Kejari Jayapura Telusuri Kasus Korupsi Proyek Dermaga Kampung Teba Mamberamo
JAYAPURA - Kejaksaan Negeri (Kejari) Jayapura melakukan penyidikan terkait dugaan korupsi pada pembangunan dermaga rakyat di Kampung Teba, Kabupaten Mamberamo Raya, Papua.
"Saat ini penyidikan terus dilakukan terhadap pembangunan dermaga rakyat di Teba. Sudah delapan orang saksi dimintai keterangan," kata Kepala Kejari Jayapura Aleksander Sinuraya dilansir ANTARA, Senin, 19 Juni.
Dia mengatakan penyidikan terhadap pembangunan dermaga rakyat tahap satu di Teba dengan alokasi dana sebesar Rp3,1 miliar lebih melalui Dinas Perhubungan Mamberamo Raya tahun anggaran 2021 itu karena diduga tidak sesuai mekanisme ketentuan yang berlaku.
Menurut dia, kegiatan yang bersumber dana alokasi khusus (DAK) tahun anggaran 2021 itu diduga dilaksanakan tidak sesuai mekanisme pengadaan dalam Keppres yaitu pelelangan melalui LPSE.
Saat itu Kepala Dinas Perhubungan Kabupaten Mamberamo Raya melakukan penunjukan langsung kepada CV. S dengan kontrak NO :04/Kontrak/dermaga Teba/DISHUB-MR/V/2021
tanggal 03 Mei 2021 dengan nilai kontrak Rp3.122.427.000,-
Pekerjaan pembangunan dermaga rakyat itu dilaksanakan selama 150 hari kalender yakni dari 3 Mei 2021 sampai 20 September 2021, dengan pengadaan pemancangan tiang sebanyak 85 batang.
Namun, kata Kajari Jayapura, pembayaran pekerjaan itu sudah dilakukan 75 persen atau sebesar Rp1.957.193.912, setelah dipotong pajak sebesar Rp228.504.988, tetapi dokumen yang digunakan untuk pengajuan anggaran tidak sesuai dengan kenyataan di lapangan.
Baca juga:
Dari penyidikan itu terungkap perbuatan kontraktor pelaksana yang melaksanakan kegiatan pembangunan dermaga rakyat tahap I dengan lokasi kegiatan Kampung Teba Distrik Mamberamo Hilir itu tidak sesuai dalam kontrak yaitu tidak melakukan pengadaan 85 buah tiang pancang baja dengan ukuran panjang 10 meter dan diameter 30 Cm.
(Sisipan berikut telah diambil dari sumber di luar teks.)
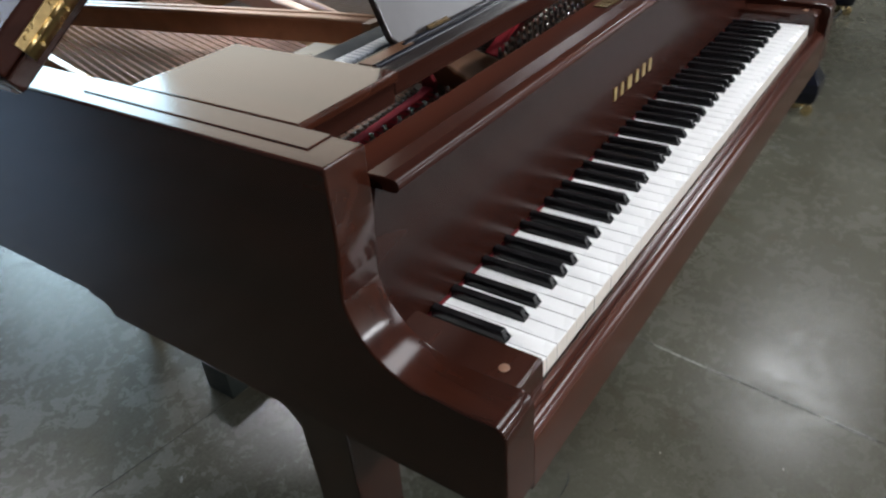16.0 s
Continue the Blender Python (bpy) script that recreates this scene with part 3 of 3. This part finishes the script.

Selain itu juga perbuatan pejabat pembuat komitmen (PPK) yang menyetujui permintaan pembayaran dari kontraktor pelaksana sebesar Rp1.957.193.912,- setelah dipotong pajak, padahal pekerjaan di lapangan tidak sesuai dengan spesifikasi sebagaimana yang tertuang dalam kontrak alias fiktif.
"Penyidik juga sudah menyita dokumen seperti DPA (dokumen pelaksanaan anggaran), kontrak dan SP2D (surat penerbitan pencairan dana)," kata Sinuraya.